I sometimes forget that most of my readers want to know more about the writer. But I’m sorry to disappoint you – my life is very basic and that’s the way I like it as my past has been very dramatic to say the least – but that’s another story.
My life mainly revolves around my son. I’ve raised Charlie to be as “free-range” as possible, but he’s a struggling six year old and I’ve been winging it a lot. I then asked for help and support from his school, but as it happened, Charlie learned more effectively at home.
The problem is, a lot of schools struggle to source the constant one-to-one support a child like Charlie needs. The suspicion is he may be on the autistic spectrum, or have ADHD which means left unattended, Charlie will simply do what he wants. That said, getting answers for him has been an uphill struggle.
We put Charlie in the best school we could find for him. They assured us they had all the facilities and expertise to help him to flourish, but they completely failed him. Their “genius” idea in the end was to “flexi-school” Charlie – which equated to him spending the mornings in an office playing with toys and then being sent home to us at lunch time. Needless to say, most of the learning he got was when I took over.
We still don’t have the answers we need and Charlie was suffering for it in school. It absloutely broke my heart to see my child being made to feel the way he was by his school.
He missed out on learning and school trips and he barely saw any other kids due to his behaviour. If he could go on school trip I had to go and that was so uncool in his eyes, which of course made him play up. Oh and did I mention he is only six?
So I made the decision to take full control of his education and home school him.
It’s been one big challenge for me as I’m dyslexic. I plan to home school until either Charlie begins to struggle learning from me or he wants to go back to school. Now that could be next month, next year or longer.
It’s been nearly 6 months now since I’ve become his teacher. I think the first month I was mid-breakdown and praying for the clock to turn 7pm. It was full of stressful, hair ripping, losing the will to live kinda days.
The thought off having my only child around me eveyday was a beautiful picture at first. I also thought I would have the patience of a saint – it’s just like homeowrk right, but for longer?
Charlie’s attention-span is next to none existent and I found myself getting frustrated, wondering how he would know the answer to a question and yet within a minute claimed he had forgotten. I would have to chant to him to get him to remember the most basic bit of information.
I knew it could quite possibly turn into a full time job but I didn’t expect to lose my mind in the process.
And that was just the first week…
It very slowly got better. I found some sites online that have saved time in the evening for free print outs. I’m currently loving sparklebox
Also, there’s great advice out there from YouTubers who homeshcool as well. Besides this, I joined a Facebook group for parents in the area who homeschool their children too.
These resources gave me a number of diffrent approches to learning which helped me to understand better how to keep Charlie focused long enough for him to absorb information.

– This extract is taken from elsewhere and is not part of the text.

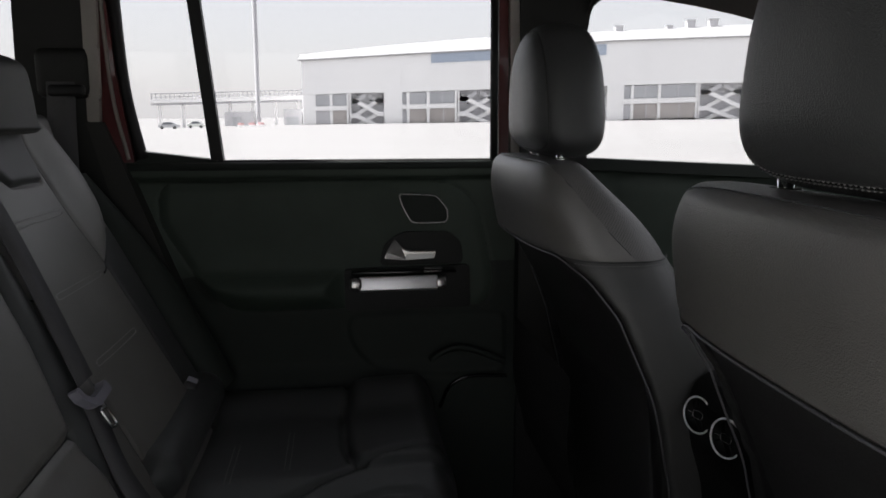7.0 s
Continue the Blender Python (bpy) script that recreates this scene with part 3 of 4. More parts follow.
# load area: belt anchor and rear corner trim seen past the head restraints
corner = thing("rear_corner_trim", (-1.36, 0.65, 1.2), "dark brown rear corner trim with a belt outlet", "trim", kind="structure")
part("cover", mesh("cover", *plate_y(rounded([(-1.54, 1.20), (-1.54, 1.455), (-1.29, 1.462), (-1.235, 1.30), (-1.22, 1.20)], 0.03), 0.648, 0.662), smooth=False), BROWN_TRIM, corner)
part("outlet", mesh("outlet", *plate_y(rounded([(-1.43, 1.30), (-1.43, 1.428), (-1.325, 1.428), (-1.315, 1.30)], 0.012), 0.640, 0.649), smooth=False), TRIM_MID, corner)
# flat black plate; the slot's inner shade is only its colour
part("outlet_slot", mesh("outlet_slot", *plate_y(rounded([(-1.42, 1.335), (-1.42, 1.412), (-1.375, 1.412), (-1.350, 1.38), (-1.360, 1.335)], 0.012), 0.6385, 0.645), smooth=False), RUBBER, corner)
# pale strip added where light falls on the headliner along the roof edge
band = spline([(-1.16, 0.640, 1.452), (-1.10, 0.638, 1.468), (-1.02, 0.632, 1.488), (-0.92, 0.628, 1.508), (-0.853, 0.625, 1.515)], 20)
wide = np.linspace(0.002, 0.030, 20)
part("headliner_light_band", mesh("headliner_light_band", *sheet([[(p[0], p[1] + 0.012, p[2] - 0.004) for p in band], [(p[0], p[1], p[2] + 0.4 * w) for p, w in zip(band, wide)], [(p[0], p[1] + 0.004, p[2] + w) for p, w in zip(band, wide)]])), GREY_TRIM, corner, "warm grey band standing in for light on the headliner's edge")

# ---- far rear door ----
def door_field(x0, x1, z0, z1, nx, nz, fn):
    X, Z = np.meshgrid(np.linspace(x0, x1, nx), np.linspace(z0, z1, nz))
    return np.stack([X, fn(X, Z), Z], 2)


def inside(poly, X, Z):
    """Signed distance to a closed outline, positive inside."""
    P = np.array(poly, float)
    Q = np.roll(P, -1, 0)
    best = np.full(X.shape, 1e9)
    odd = np.zeros(X.shape, bool)
    for (ax, az), (bx, bz) in zip(P, Q):
        ex, ez = bx - ax, bz - az
        t = np.clip(((X - ax) * ex + (Z - az) * ez) / (ex * ex + ez * ez + 1e-12), 0, 1)
        best = np.minimum(best, np.hypot(X - ax - t * ex, Z - az - t * ez))
        cut = ((az > Z) != (bz > Z)) & (X < (bx - ax) * (Z - az) / (bz - az + 1e-12) + ax)
        odd ^= cut
    return np.where(odd, best, -best)


rear_door = thing("rear_door", (-0.35, 0.72, 0.45), "closed black rear door with silver handle and grab bar", "car door")
INSET = rounded([(-0.646, 1.080), (-0.636, 1.150), (-0.09, 1.146), (-0.040, 1.100), (-0.006, 0.95), (-0.024, 0.900), (-0.30, 0.900), (-0.520, 0.902), (-0.575, 0.962)], 0.03)
POCKET = rounded([(-0.303, 0.893), (-0.297, 0.825), (-0.250, 0.772), (-0.10, 0.760), (0.02, 0.760), (0.02, 0.893)], 0.03)
REST = rounded([(-0.60, 0.988), (-0.302, 0.988), (-0.302, 0.893), (-0.50, 0.898), (-0.57, 0.925)], 0.02)


def door_y(X, Z):
    y = np.full(X.shape, 0.700)
    y = y - 0.030 * smooth((Z - 1.15) / 0.012) * (1 - smooth((Z - 1.178) / 0.012)) * 0.6
    d = inside(INSET, X, Z)
    y = y - 0.004 * smooth(d / 0.02) + 0.0025 * np.exp(-(d / 0.003) ** 2)
    a = inside(REST, X, Z)
    y = y - 0.026 * smooth(a / 0.045)
    k = inside(POCKET, X, Z)
    y = y - 0.005 * smooth(k / 0.012) + 0.001 * np.exp(-(k / 0.003) ** 2)
    y = y - 0.02 * smooth((0.80 - Z) / 0.05)
    return y


P = door_field(-0.73, 0.034, 0.45, 1.184, 190, 190, door_y)
rec = np.concatenate([P, inside(INSET, P[..., 0], P[..., 2])[..., None]], 2).reshape(-1, 4)
rec, rest, inset = clip(rec, sheet(P)[1], lambda r: r[3])
rec, low, high = clip(rec, rest, lambda r: r[2] - 0.99 + 0.2 * max(0.0, -r[0] - 0.5))
for nm, fs, mat, text in (("lower_panel", low, TRIM, "hard black lower door trim"), ("upper_panel", high, TRIM_LEATHER, ""), ("inset_panel", inset, TRIM_LEATHER, "soft greenish black inset")):
    v, nf = compact(rec, fs)
    part(nm, mesh(nm, v[:, :3], nf), mat, rear_door, text)
edge = [(p[0], float(door_y(np.array([p[0]]), np.array([p[1]]))[0]) + 0.0004, p[1]) for p in INSET]
part("inset_edge", mesh("inset_edge", *tube(edge, 0.0010, 6, True)), RUBBER, rear_door)
part("top_ledge", mesh("top_ledge", *rbox((0.72, 0.05, 0.016), (-0.355, 0.705, 1.180), 0.006)), TRIM, rear_door)
part("outer_panel", mesh("outer_panel", *rbox((0.74, 0.04, 0.73), (-0.355, 0.78, 0.82), 0.01)), TRIM, rear_door)
part("belt_seal", mesh("belt_seal", *rbox((0.66, 0.012, 0.012), (-0.345, 0.70, 1.186), 0.004)), RUBBER, rear_door)
div = [(-0.575, 1.52), (-0.541, 1.185), (-0.519, 1.185), (-0.553, 1.52)]
part("window_divider", mesh("window_divider", *plate_y(div, 0.692, 0.715), smooth=False), RUBBER, rear_door)
part("corner_ledge", mesh("corner_ledge", *plate_y([(-0.70, 1.16), (-0.70, 1.20), (-0.66, 1.208), (-0.53, 1.192), (-0.53, 1.16)], 0.688, 0.72), smooth=False), TRIM, rear_door)
for nm, o in (("door_glass", [(-0.525, 1.18), (-0.56, 1.53), (0.0, 1.53), (0.0, 1.18)]), ("fixed_glass", [(-0.68, 1.18), (-0.70, 1.53), (-0.57, 1.53), (-0.535, 1.18)])):
    g = part(nm, mesh(nm, *plate_y(o, 0.703, 0.707), smooth=False), GLASS, rear_door)
    g.visible_shadow = False
SPK = rounded([(-0.198, 1.126), (-0.125, 1.123), (-0.102, 1.094), (-0.104, 1.070), (-0.172, 1.070), (-0.188, 1.098)], 0.010)
spk = part("speaker_grille", mesh("speaker_grille", *plate_y(SPK, 0.684, 0.695), smooth=False), TRIM, rear_door)
part("speaker_ring", mesh("speaker_ring", *tube([(p[0], 0.684, p[1]) for p in SPK], 0.0013, 6, True)), SATIN, spk, "thin silver ring")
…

We’ve done lots of messy art, and cooking classes, and the good old science experiments and we’ve done our fair share of reading and work books too, as well as using a variety of educational apps and of course games.
We’ve had plenty of educational trips out too, as being at a table for the bulk of the day just doesn’t work for Charlie yet. Sitting still is something he finds very difficult and any opportunity he can find to throw himself about or jump on something, he takes without hesitation. So getting Charlie away from the classroom environment and into the world around him stimulates his sense of adventure, plus he can interact with things he may not get the opportunity to being stuck in a classroom all day.
He still gets to socialise with other children too. Charlie participates in swimming classes, rockclimbing and he even had his first sleep over not so long ago.
You see, the thing about Charlie, which is so typical of children on the autistic spectrum, is that he is extremely intelligent. His vocabulary is far more advanced than that of other children of his age and his natural curiosity has led him to become interested in things he will probably never get to learn about until high school, if he were to follow the curriculum. But being in control of Charlie’s education means I can teach him the things he finds interesting, keeping him motivated to learn for longer.
If you’re considering homeschooling your child, for whatever reason that may be, there will be hardships. I’ll admit, it’s very difficult sometimes for me to motivate myself to stick to a routine, but I always keep in mind what’s best for Charlie and the reason I took on this role in the first place – to see my son succeed.
Despite the hardships you’ll face though, you’ll get to be the one to actually share in all of your child’s achievements. You will be the one to watch them grow into an individual and when they go about their business, you can be the one to watch on with pride knowing your child has all the skills they need to thrive in life.